Alegori Sumenep sebagai kota wisata dan tempat para pelancong dari berbagai negara singgah, perlahan mengaburkan sisi lain dari kota ini. Bahwa ada relasi bisnis yang eksploitatif dan cenderung merusak terhadap alam.
Salah satu eksotisme wisatanya adalah Pulau Oksigen yang diwartakan berada pada urutan kedua setelah Jordania dalam kadar oksigen tertinggi di dunia. Pulau tersebut adalah nama lain dari Gili Yang, sebuah pulau yang terletak di wilayah Kabupaten Sumenep, Madura, Jawa Timur. Selain itu, terdapat Pantai Lombang dengan ciri khas pohon cemara udang yang disinyalir hanya beberapa titik di dunia yang ditumbuhi pohon tersebut.
Eksotisme wisata ini justru menarik hidung para investor sekaligus membentengi pengrusakan alam yang perlahan terjadi. Dan kehadiran buku berjudul Rebutan Lahan di Pesisir Pantai Sumenep ini menyibak tabir kuasa dengan berpedoman pada realitas empirik yang terjadi di akar rumput. Dengan mendedah sisi lain dari Sumenep, setidaknya kita tidak hanya mengetahui bahwa ada keindahan wisata, namun ada juga pengrusakan alam yang terjadi sebagai konsekuensi logis dari ketamakan kapitalisme.
Islam dan Relasi Kapital
Sebagai agama mayoritas, Islam memainkan peran penting dalam usaha-usaha kapitalistik secara khusus di Sumenep. Posisi agama yang demikian penting dalam masyarakat Madura dijadikan atau dimanfaatkan pemodal untuk kepentingan penguasaan lahan (hal. 35). Para elite kapital tersebut seakan telah mengkaji teks-teks sejarah dan secara bersamaan menggunakan agama sebagai umpan untuk menjarah tanah rakyat. Relasi ini timbul bukan hanya diinisiasi oleh satu pihak (dalam hal ini pihak pemodal), namun ada relasi bisnis baik antara pemodal, pemerintah, dan tokoh-tokoh agama.
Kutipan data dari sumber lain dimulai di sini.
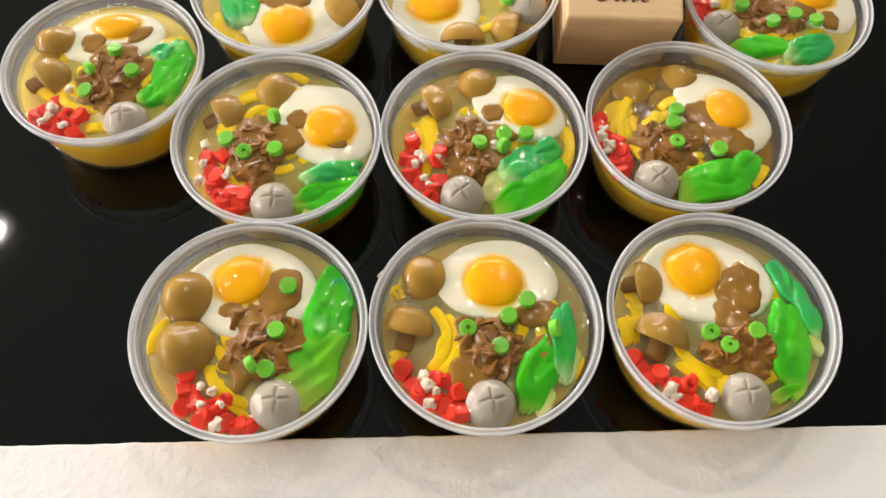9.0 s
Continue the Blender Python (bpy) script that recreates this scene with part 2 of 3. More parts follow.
def sink(x, y):
    """How far the domed filling lies lower towards the wall of its cup."""
    t = min(1.0, max(0.0, (math.hypot(x, y) - 0.020) / 0.014))
    return 0.0022 * t * t * (3 - 2 * t)


def pad(cx, cy, a, b, turn, z, height, power=4.0, amp=0.05, waves=3.0, seed=0.0, skirt=0.004, folds=0.0, torn=0.45, rings=10, seg=56, limit=WALL_R, ribs=0.0):
    """A rounded flat lump with an uneven outline, lying at height z in a cup, kept inside its wall."""
    bm = bmesh.new()
    c, s = math.cos(radians(turn)), math.sin(radians(turn))
    along, edge_at = bm.verts.layers.float.new("along"), bm.verts.layers.float.new("outward")
    loops = []
    for k in range(rings + 2):
        r = min(1.0, (k / rings)) if k else 0.0
        loop = []
        for i in range(seg if k else 1):
            t = 2 * math.pi * i / seg
            wob = 1 + amp * 2 * noise.noise((math.cos(t) * waves / 2 + seed, math.sin(t) * waves / 2, seed * 1.7))
            wob += amp * torn * noise.noise((math.cos(t) * waves * 2.2 + seed, math.sin(t) * waves * 2.2, seed))
            u, v = r * wob * a * math.cos(t), r * wob * b * math.sin(t)
            x, y = cx + c * u - s * v, cy + s * u + c * v
            d = math.hypot(x, y)
            if d > limit:
                x, y = x * limit / d, y * limit / d
            h = height * max(0.0, 1 - r ** power) ** 0.5
            if folds:
                edge = max(0.0, 1 - r ** 3)
                crease = abs(noise.noise((u * 75 + seed, v * 120, seed)))
                h += folds * edge * (0.9 * noise.noise((u * 40 + seed, v * 70, seed)) - 1.6 * max(0.0, 0.22 - crease) + 0.15 * noise.noise((u * 400, v * 400, seed)))
            if ribs:
                h += ribs * (1 - r ** 4) * noise.noise((u * 55 + seed, v * 330 + 0.8 * math.sin(u * 160), seed + 3))
            base = z - sink(x, y)
            vert = bm.verts.new((x, y, base + h if k <= rings else base - skirt))
            vert[along], vert[edge_at] = u / a, r
            loop.append(vert)
        loops.append(loop)
    for p, q in zip(loops, loops[1:]):
        for i in range(seg):
            j = (i + 1) % seg
            quad = list(dict.fromkeys([p[i % len(p)], p[j % len(p)], q[j % len(q)], q[i % len(q)]]))
            if len(quad) > 2:
                bm.faces.new(quad)
    return bm


def lump(rx, ry, rz, amp, freq, seed, sub=3, bend=0.0, blunt=1.0):
    bm = bmesh.new()
    bmesh.ops.create_icosphere(bm, subdivisions=sub, radius=1)
    for v in bm.verts:
        n = noise.noise(Vector((v.co.x, v.co.y, v.co.z)) * freq + Vector((seed * 3.1, seed, -seed)))
        q = Vector([math.copysign(abs(c) ** blunt, c) for c in v.co]) if blunt != 1 else v.co
        p = q * (1 + amp * n)
        v.co = (p.x * rx, p.y * ry + bend * rx * (p.x ** 2), p.z * rz)
    return bm


def squared(c):
    return math.copysign(abs(c) ** 0.45, c)


def tube(points, wide, tall, sides=10):
    bm = bmesh.new()
    loops = []
    n = len(points)
    for k, p in enumerate(points):
        d = points[min(k + 1, n - 1)] - points[max(k - 1, 0)]
        side = Vector((-d.y, d.x, 0)).normalized()
        end = 0.8 if k in (0, n - 1) else 1.0
        loops.append([bm.verts.new(p + side * wide * end * squared(math.cos(t)) + Vector((0, 0, tall * end * squared(math.sin(t))))) for t in [2 * math.pi * i / sides for i in range(sides)]])
    for a, b in zip(loops, loops[1:]):
        for i in range(sides):
            bm.faces.new([a[i], a[(i + 1) % sides], b[(i + 1) % sides], b[i]])
    bm.faces.new(loops[0])
    bm.faces.new(loops[-1])
    return bm


# ---- room and table ----
def structure(name, bm, material, label, category, smooth=False):
    return tagged(new(name, mesh_of(name, bm, material, smooth)), label, category, kind="structure")


structure("ceiling", box(4.4, 4.2, 0.1, 0, CEILING, -0.2, 0.4), DIM_CEILING, "plain ceiling, darkened grey-green so the glass reflects it dimly", "ceiling")
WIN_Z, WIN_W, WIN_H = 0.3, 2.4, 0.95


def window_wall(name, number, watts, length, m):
    """A wall along local x with one wide unseen window and its area lamp, whose outside is local +y; m puts it into its
    place.
    """
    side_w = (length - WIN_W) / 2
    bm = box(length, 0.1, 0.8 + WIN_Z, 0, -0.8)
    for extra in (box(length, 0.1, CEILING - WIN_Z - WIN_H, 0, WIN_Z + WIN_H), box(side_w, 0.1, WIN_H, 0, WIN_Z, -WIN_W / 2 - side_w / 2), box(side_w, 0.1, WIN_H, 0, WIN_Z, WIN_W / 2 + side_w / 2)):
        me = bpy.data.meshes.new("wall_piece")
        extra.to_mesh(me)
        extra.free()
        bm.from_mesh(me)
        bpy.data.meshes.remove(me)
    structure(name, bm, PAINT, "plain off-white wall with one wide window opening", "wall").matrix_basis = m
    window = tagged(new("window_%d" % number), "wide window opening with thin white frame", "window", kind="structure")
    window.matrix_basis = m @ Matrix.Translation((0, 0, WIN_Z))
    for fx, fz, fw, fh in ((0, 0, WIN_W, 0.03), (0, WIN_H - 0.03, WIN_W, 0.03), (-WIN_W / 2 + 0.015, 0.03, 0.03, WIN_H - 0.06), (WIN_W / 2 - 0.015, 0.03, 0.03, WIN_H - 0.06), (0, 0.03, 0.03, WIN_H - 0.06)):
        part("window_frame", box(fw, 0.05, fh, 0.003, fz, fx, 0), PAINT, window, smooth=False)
    # area lamp filling the unseen opening with soft light
    window_lamp = bpy.data.lights.new("window_daylight", "AREA")
    window_lamp.shape, window_lamp.size, window_lamp.size_y, window_lamp.energy, window_lamp.color = "RECTANGLE", WIN_W - 0.06, WIN_H - 0.06, watts, (0.95, 0.98, 1.0)
    new("window_daylight", window_lamp).matrix_basis = m @ look((0, 0.04, WIN_Z + WIN_H / 2), (0, -2, WIN_Z + WIN_H / 2))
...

Tokoh agama dengan segenap sumber daya dan pengaruh yang dimilikinya diambil untuk menghubungkan kepentingan penguasaan lahan oleh pemodal dengan masyarakat pemilik tanah (hal. 36). Narasi-narasi agama yang dijadikan senjata ampuh biasanya adalah rukun Islam yang kelima, yaitu naik haji. Sehingga banyak yang tergugah untuk menjual tanah mereka sebagai biaya berangkat ke Mekkah. Tersebab, predikat haji tersebut memiliki eksistensi lebih di tengah masyarakat.